Sophie was born Selma Schwartzwald in Lvov, Poland, and escaped the Jewish ghetto along with her mother who sought sanctuary for her daughter by having her genuflect as a Catholic under the protection of the church.

Flora was born Flora Hillel in San Remo, Italy, but she was later given the Christian sounding name of Marie Hamon by convent nuns, sworn to silence, as they diligently toiled to protect and save her.

Carla was born Carla Heijmans in Holland where 75 percent of its Jews were lost, but unlike those victims of the accident of their birth, she was hidden and survived, thanks in part to the labors of a courageous but stern Jesuit priest.

After the war, Sophie, Flora, and Carla came out of hiding, struggled with their past on their journey to the present, and as adults finally rejoined the living and reunited with their Jewish roots.

Part Two: The Gathering, explores breaking the silence, which were survival techniques employed by hidden children in order to reach the next chapter of their lives as adults. Although the hidden children could neither hide from their memories nor escape their nightmares, the psychotherapeutic treatment they underwent as adults helped give voice to the silence.

In 1991, tthe First International Gathering of Hidden Child Survivors was convened in New York City to give additional support to those who sought it. More 1,600 hidden children worldwide joined as one family to help one another heal the scars of soulless memories.

It was during their recovery and discovery from a past marred by a childhood that never was, that the girls grew into adulthood and emerged as respected women in their communities. Flora, in spite of her own demons, had managed to become a psychologist who was instrumental in advancing the study of hidden child survivors. Sophie became a successful radiation oncologist in Manhattan, and Carla, a social worker, helped run the Hidden Child Foundation in New York.

Part Three: The Ghetto Inside breaches the walls of repressed memories. It is said that the dead and buried are oft forgotten, but as Rosen so aptly puts it, “One buries a memory, remembered in great detail, and finds, on digging it up, quite another.”
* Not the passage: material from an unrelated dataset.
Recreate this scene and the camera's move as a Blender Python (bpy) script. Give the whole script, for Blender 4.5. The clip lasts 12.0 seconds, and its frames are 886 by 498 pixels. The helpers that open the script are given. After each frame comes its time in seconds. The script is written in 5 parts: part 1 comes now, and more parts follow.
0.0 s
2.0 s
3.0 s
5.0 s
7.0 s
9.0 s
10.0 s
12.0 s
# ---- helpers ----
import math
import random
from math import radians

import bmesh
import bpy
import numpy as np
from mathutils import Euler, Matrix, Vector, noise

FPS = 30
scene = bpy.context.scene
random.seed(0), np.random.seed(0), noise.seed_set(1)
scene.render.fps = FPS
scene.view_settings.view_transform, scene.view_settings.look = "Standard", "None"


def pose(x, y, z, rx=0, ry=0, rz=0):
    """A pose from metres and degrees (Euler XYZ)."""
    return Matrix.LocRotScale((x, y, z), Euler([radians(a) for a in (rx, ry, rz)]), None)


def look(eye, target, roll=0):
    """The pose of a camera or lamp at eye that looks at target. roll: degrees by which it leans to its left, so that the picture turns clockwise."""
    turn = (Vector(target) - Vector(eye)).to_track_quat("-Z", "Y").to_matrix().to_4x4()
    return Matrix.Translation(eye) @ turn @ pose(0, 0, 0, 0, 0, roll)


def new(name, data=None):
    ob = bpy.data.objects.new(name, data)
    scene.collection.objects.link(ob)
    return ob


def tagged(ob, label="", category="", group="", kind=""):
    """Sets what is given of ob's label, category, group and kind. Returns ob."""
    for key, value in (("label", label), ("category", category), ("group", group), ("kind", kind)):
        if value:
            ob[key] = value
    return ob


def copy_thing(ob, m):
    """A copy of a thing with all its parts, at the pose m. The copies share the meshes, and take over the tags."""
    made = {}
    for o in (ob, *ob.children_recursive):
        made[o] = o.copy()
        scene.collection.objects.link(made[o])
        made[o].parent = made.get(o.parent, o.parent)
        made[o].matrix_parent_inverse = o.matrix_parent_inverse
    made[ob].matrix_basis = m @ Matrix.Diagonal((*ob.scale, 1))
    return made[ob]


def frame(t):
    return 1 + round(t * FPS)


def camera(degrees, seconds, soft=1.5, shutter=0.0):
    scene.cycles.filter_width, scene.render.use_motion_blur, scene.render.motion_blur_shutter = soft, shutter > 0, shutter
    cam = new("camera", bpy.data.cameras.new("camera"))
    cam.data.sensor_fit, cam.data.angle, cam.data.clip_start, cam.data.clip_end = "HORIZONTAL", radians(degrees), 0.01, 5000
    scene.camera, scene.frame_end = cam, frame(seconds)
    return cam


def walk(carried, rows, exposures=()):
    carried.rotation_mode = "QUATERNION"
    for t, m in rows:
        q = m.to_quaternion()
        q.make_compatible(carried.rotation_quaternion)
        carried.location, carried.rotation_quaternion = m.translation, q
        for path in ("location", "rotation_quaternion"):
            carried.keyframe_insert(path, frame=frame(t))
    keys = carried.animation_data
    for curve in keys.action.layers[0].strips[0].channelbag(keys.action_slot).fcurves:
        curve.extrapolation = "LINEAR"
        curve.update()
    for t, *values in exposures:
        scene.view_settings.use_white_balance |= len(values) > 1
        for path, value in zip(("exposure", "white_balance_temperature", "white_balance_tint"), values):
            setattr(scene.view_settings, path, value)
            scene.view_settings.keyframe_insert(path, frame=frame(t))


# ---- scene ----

Sophie, once exhumed from her interment of silence, discovered that her conscious identity was largely confederate. As an adult she learned how difficult a task it was for her to say goodbye to the little girl she could have been but never became.

But Flora could not forget, nor did she think that she should. Neither could she ignore her past, so in the 1990s she volunteered to go into high school classrooms and teach teenagers about the consequences of racism, anti-Semitism, and prejudice. Although her narrative challenged the boundaries of credibility it resonated as authentic with the students because it was her story.

Carla’s life fortunately followed a path that led to a place looking much like the American dream; though one could never imagine it could happen due to the horrors of her childhood. Her Jewish identity and dignity were stripped from her at an early age to preserve her life. Today, in her 70s, she has emerged from the shadows of her past to become an advocate and helping hand for so many like her, by serving as a social worker and vice-president of the Manhattan Office of the Hidden Child Foundation.

Rosen’s literary style is easy to read, but his portrayals of the cruelty inflicted upon millions of Jews at the hands of the Nazis and their willing collaborators are difficult to fathom. Rosen’s narrative of the girls’ accounts of the brutality they witnessed and experienced are so descriptive and so intense at times one cannot help but wince.

So the child’s game, “Jews Out,” was not really just a game. It was a metaphor for the mistreatment of Jews during the most shameful days of Europe’s history. And now, after more than seventy years, their stories are no longer concealed, lost, or forgotten because the moments and memories of their lives have been faithfully recounted in the pages of Rosen’s book.